MOVE W-FILE1-LENGTH TO W-FILE1-REMAINING-LENGTH
A loop construct, where W-FILE1-SEARCH-DISPLACEMENT is incremented as the last statement in the loop. The loop should not be entered when
W-FILE1-SEARCH-DISPLACEMENT is greater than W-FILE1-LAST-DISPLACEMENT-TO-CHECK.
inside the loop
if W-FILE2-STRING is equal to W-FILE1-SUBSTRING, set match flag, write appropriate record on fourth file
then calculate W-FILE1-SHUFFLE-LENGTH as W-FILE1-LENGTH - W-FILE1-SEARCH-DISPLACEMENT and W-FILE1-REMAINING-LENGTH as
W-FILE1-SHUFFLE-LENGTH - W-FILE2-STRING-LENGTH
then MOVE W-REMAINING-PART-OF-STRING TO W-SHUFFLE-OVER-SUBSTRING (which is longer, so will be padded with trailing spaces to blank out the end of the string that is the length of W-FILE2-STRING-LENGTH)
calculate W-FILE1-REMAINING-LENGTH as itself minus W-FILE2-STRING-LENGTH
otherwise calculate W-FILE1-REMAINING-LENGTH as itself minus 1 (the keeping-in-step of this is just for information and consistency, no effect on the logic)
end of the loop (remembering to increase W-FILE1-SEARCH-DISPLACEMENT as mentioned earlier)

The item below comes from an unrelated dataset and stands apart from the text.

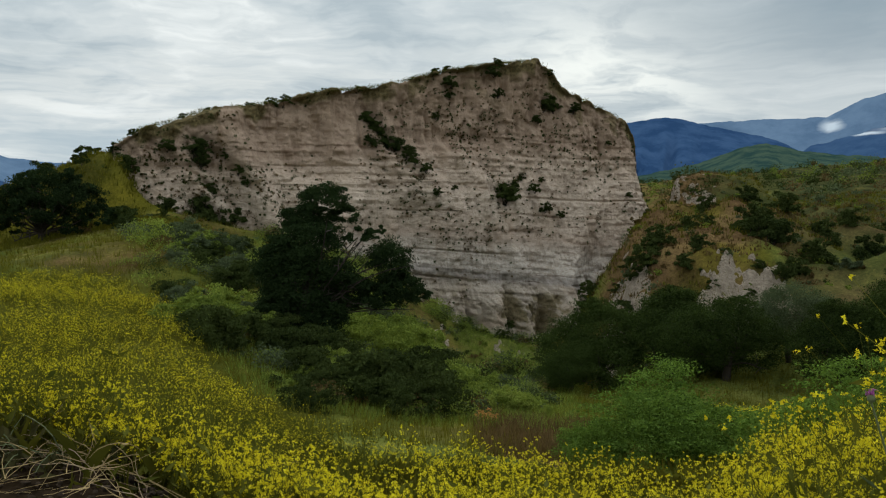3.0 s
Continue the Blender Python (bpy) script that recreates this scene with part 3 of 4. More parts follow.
def shrub(m, seed, leaf, label, n=900, size=0.11, tall=1.0, name="shrub", group="", category="shrub"):
    """A shrub about 2 m across before scaling: stems from the ground and an uneven dome of leaves."""
    rng = np.random.default_rng(seed)
    ob = empty(name, m, label, category, group)
    wood = Soup()
    lobes = []
    for _ in range(6):
        a, d = rng.uniform(0, 6.28), rng.uniform(0.15, 0.75)
        h = rng.uniform(0.35, 1.0) * tall
        lobes.append((d * math.cos(a), d * math.sin(a), h * 0.62, rng.uniform(0.32, 0.55), h * 0.45))
        stem = bent((0, 0, -0.15), (d * math.cos(a), d * math.sin(a), h * 0.7), h * 0.8, rng, 4, 0.15)
        add_tube(wood, stem, np.linspace(0.03, 0.008, len(stem)), 4)
    lobes.append((0, 0, 0.3 * tall, 0.75, 0.35 * tall))
    wood.link("stem", BARK, ob, True)
    crown = Soup()
    p = crown_points(lobes, n, rng)
    p[:, 2] = np.maximum(p[:, 2], rng.uniform(0.0, 0.15, len(p)))
    add_leaves(crown, p, size, size * 0.65, rng, three=True)
    crown.link("foliage", leaf, ob)
    return ob


def place(az, r, sink=0.0, turn=0.0, size=1.0):
    x, y = spot(az, r)
    return pose(x, y, float(ground(x, y)) - sink, 0, 0, turn) @ Matrix.Scale(size, 4)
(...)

test the match flag and write an appropriate record to the third file
When you've finished the first file's records, close everything that is still open and display the counts that you have been assiduously keeping.
That's about it.
WORDPAD again. Uncompiled, untested. Not even code, couldn't compile it. Haven't desk-checked it either.
This moves the "complexity" of the byte-by-byte approach from the procedural code to the data definition.
Once you've cracked it, you may find many uses for it. I've used similar types of data structures many times, although not usually from scratch over a long period of time.